▶ [DIRECTIONS FOR THIS TASK]:
Starting at the first line of the data, print each line verbatim up to and including the line bearing "return Matrix.LocRotScale((x, y, z), Euler([radians(a)", omitting pictures.

▶ [COLLECTED DATA]:
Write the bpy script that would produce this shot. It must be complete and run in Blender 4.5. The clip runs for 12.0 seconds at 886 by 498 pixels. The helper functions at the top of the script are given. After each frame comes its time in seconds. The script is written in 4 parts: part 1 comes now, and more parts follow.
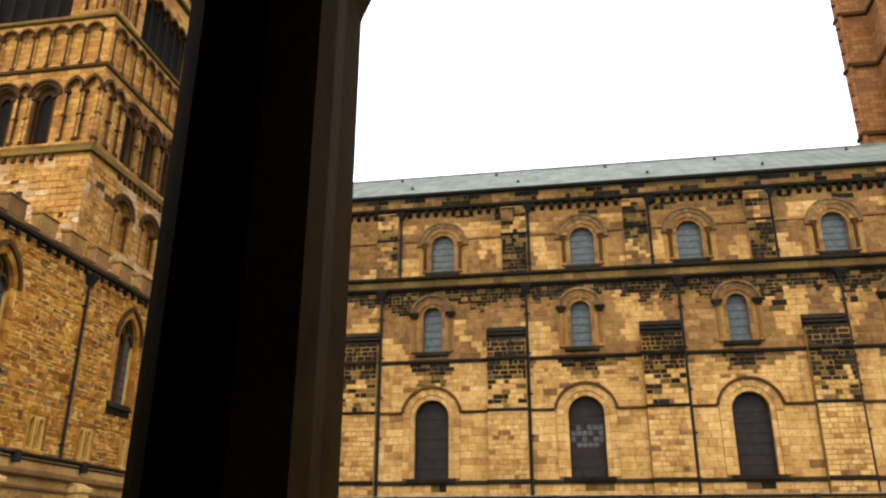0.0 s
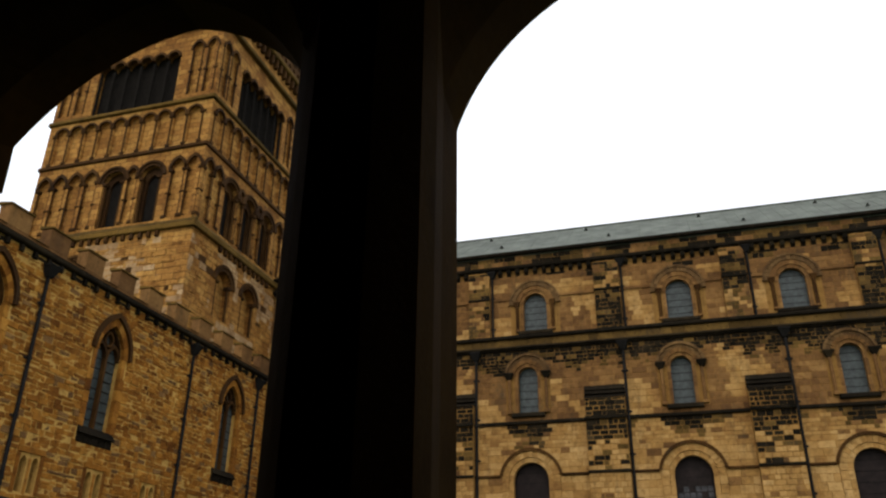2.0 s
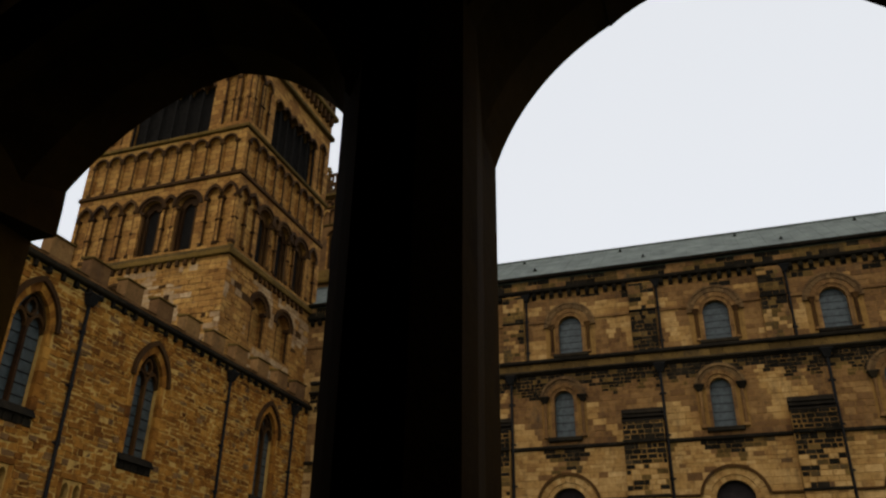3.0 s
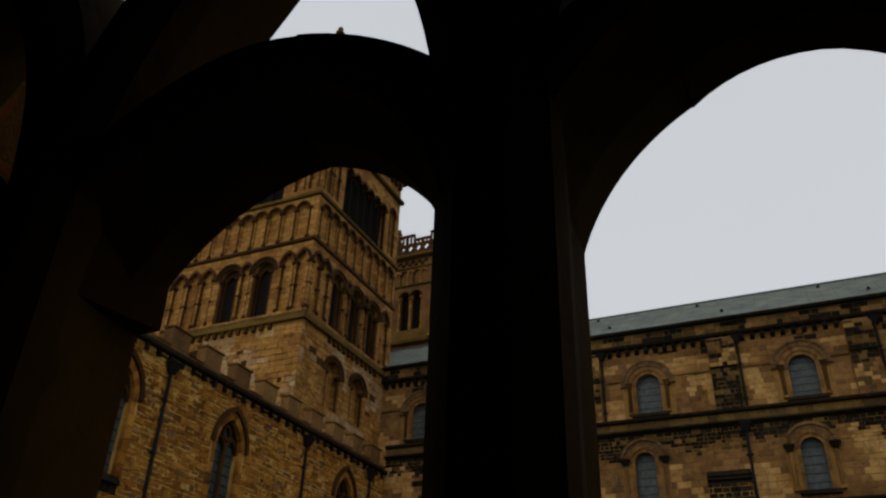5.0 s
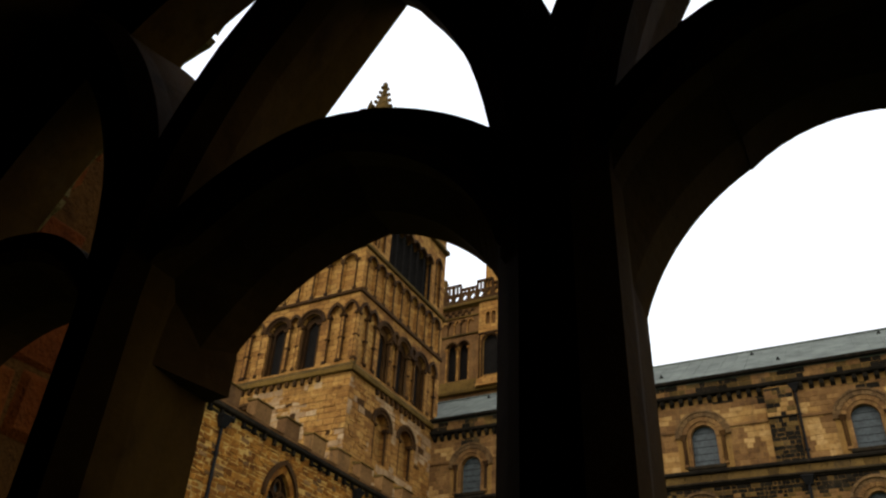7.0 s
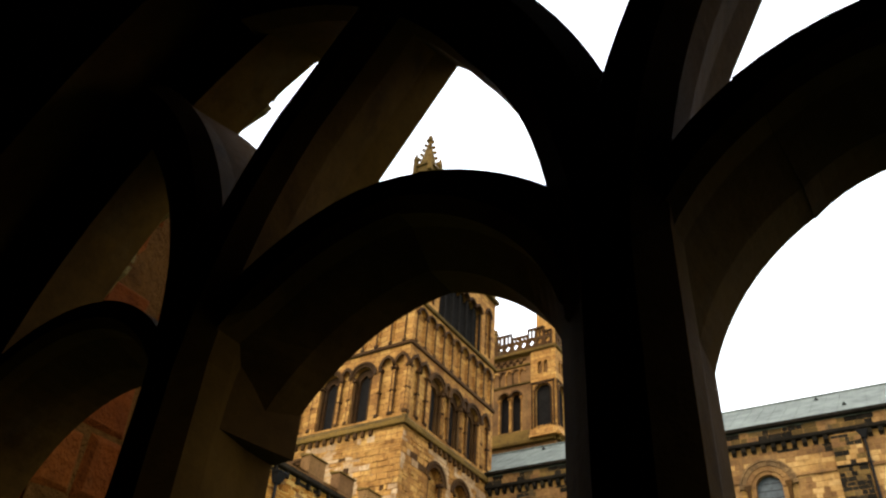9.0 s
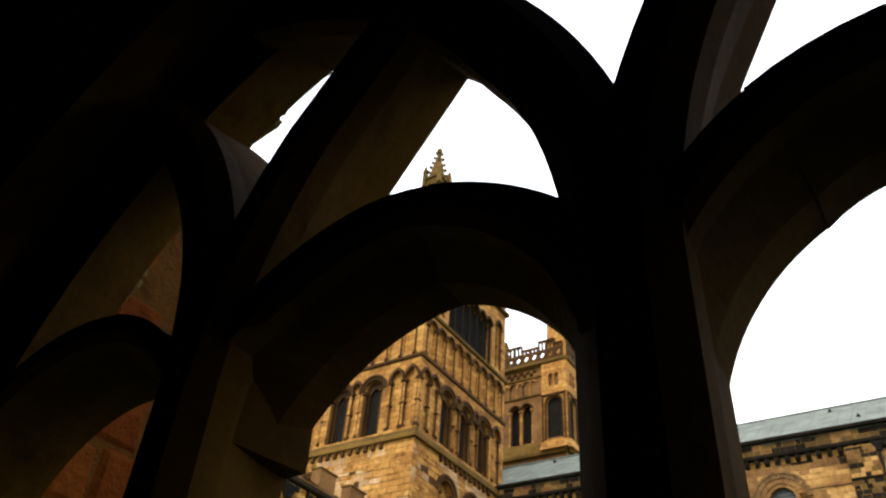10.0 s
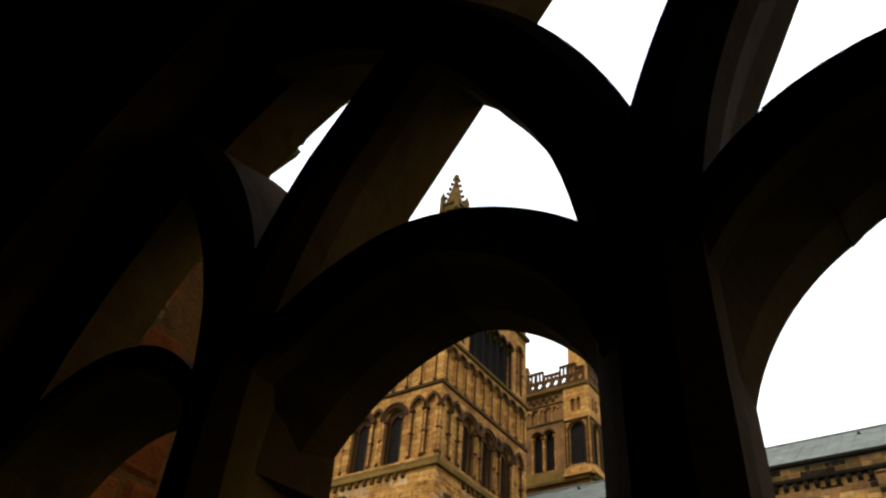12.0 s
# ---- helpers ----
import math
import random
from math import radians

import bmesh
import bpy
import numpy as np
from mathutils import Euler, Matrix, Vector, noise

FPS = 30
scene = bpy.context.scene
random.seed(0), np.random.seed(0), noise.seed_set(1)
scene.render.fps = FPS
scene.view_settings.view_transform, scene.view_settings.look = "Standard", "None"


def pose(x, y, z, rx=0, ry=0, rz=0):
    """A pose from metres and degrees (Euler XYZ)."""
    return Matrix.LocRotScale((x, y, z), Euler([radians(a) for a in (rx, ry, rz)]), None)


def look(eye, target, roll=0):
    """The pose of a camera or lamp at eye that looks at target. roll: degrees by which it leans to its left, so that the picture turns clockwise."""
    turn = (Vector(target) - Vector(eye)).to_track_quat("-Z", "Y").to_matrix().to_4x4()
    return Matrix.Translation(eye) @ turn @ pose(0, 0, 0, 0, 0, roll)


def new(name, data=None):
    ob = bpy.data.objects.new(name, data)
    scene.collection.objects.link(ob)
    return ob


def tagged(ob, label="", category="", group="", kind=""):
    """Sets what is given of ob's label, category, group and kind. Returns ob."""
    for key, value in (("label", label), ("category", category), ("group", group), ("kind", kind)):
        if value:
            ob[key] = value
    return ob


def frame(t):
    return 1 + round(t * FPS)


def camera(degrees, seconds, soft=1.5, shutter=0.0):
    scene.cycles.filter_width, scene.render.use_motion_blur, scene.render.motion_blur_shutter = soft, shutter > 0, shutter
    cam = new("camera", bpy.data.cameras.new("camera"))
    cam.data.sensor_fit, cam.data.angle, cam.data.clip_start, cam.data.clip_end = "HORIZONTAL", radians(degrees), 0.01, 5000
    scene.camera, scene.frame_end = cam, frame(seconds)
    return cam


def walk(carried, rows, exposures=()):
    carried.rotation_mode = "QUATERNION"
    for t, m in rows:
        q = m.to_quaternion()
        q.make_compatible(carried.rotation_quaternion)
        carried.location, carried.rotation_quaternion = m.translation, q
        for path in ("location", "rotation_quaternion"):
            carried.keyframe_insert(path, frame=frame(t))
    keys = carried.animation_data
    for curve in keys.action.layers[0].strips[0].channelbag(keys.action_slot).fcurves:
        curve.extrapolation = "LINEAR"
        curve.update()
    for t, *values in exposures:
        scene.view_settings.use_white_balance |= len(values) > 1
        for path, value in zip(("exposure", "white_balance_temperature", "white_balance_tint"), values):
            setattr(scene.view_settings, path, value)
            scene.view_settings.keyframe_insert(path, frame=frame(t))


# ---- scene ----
cam = camera(58.1, 12.0, soft=2.3)
PATH = [
    (0, (0.3511, 0.4474, 1.8012), (0.0321, 2.2854, 2.5202), 0.2),
    (0.5, (0.3444, 0.4436, 1.8308), (-0.0396, 2.2546, 2.5888), 0.4),
    (1, (0.3417, 0.4323, 1.8462), (-0.0943, 2.2163, 2.6382), 0.8),
    (1.5, (0.3317, 0.4418, 1.8736), (-0.1533, 2.1998, 2.6946), 0.8),
    (2, (0.3301, 0.4329, 1.892), (-0.1959, 2.1639, 2.743), 0.6),
    (2.5, (0.3256, 0.4259, 1.9018), (-0.2364, 2.1329, 2.7788), 0.7),
    (3, (0.3248, 0.4028, 1.9061), (-0.2722, 2.0848, 2.8091), 0.9),
    (5, (0.304, 0.352, 1.944), (-0.432, 1.902, 2.974), 2.1),
    (5.5, (0.303, 0.332, 1.943), (-0.45, 1.854, 3.0), 2.4),
    (6, (0.299, 0.325, 1.951), (-0.469, 1.82, 3.034), 2.6),
    (6.5, (0.296, 0.314, 1.953), (-0.494, 1.781, 3.06), 3.0),
    (7, (0.292, 0.304, 1.957), (-0.521, 1.741, 3.087), 3.4),
    (9, (0.281, 0.277, 1.965), (-0.605, 1.587, 3.189), 4.5),
    (9.5, (0.279, 0.275, 1.964), (-0.614, 1.575, 3.194), 4.6),
    (10, (0.277, 0.275, 1.965), (-0.621, 1.556, 3.212), 4.8),
    (10.5, (0.276, 0.274, 1.965), (-0.633, 1.534, 3.225), 5.0),
    (11, (0.275, 0.274, 1.965), (-0.638, 1.517, 3.239), 5.0),
    (11.5, (0.275, 0.275, 1.966), (-0.642, 1.502, 3.251), 5.1),
    (12, (0.275, 0.275, 1.965), (-0.642, 1.494, 3.259), 5.0),
]
EXPOSURES = [(0.0, 0.87), (0.5, 0.62), (1.0, 0.34), (1.5, 0.04), (2.0, -0.34), (2.5, -0.7), (3.0, -0.9), (4.8, -1.35), (5.0, -1.3), (5.5, -1.05), (6.0, -0.9), (6.5, -0.75), (7.0, -0.3), (9.0, 0.8), (9.5, 0.85), (10.5, 0.65), (12.0, 0.25)]
walk(cam, [(t, look(eye, target, roll)) for t, eye, target, roll in PATH], EXPOSURES)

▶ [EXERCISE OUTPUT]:
Write the bpy script that would produce this shot. It must be complete and run in Blender 4.5. The clip runs for 12.0 seconds at 886 by 498 pixels. The helper functions at the top of the script are given. After each frame comes its time in seconds. The script is written in 4 parts: part 1 comes now, and more parts follow.
0.0 s
2.0 s
3.0 s
5.0 s
7.0 s
9.0 s
10.0 s
12.0 s
# ---- helpers ----
import math
import random
from math import radians

import bmesh
import bpy
import numpy as np
from mathutils import Euler, Matrix, Vector, noise

FPS = 30
scene = bpy.context.scene
random.seed(0), np.random.seed(0), noise.seed_set(1)
scene.render.fps = FPS
scene.view_settings.view_transform, scene.view_settings.look = "Standard", "None"


def pose(x, y, z, rx=0, ry=0, rz=0):
    """A pose from metres and degrees (Euler XYZ)."""
    return Matrix.LocRotScale((x, y, z), Euler([radians(a) for a in (rx, ry, rz)]), None)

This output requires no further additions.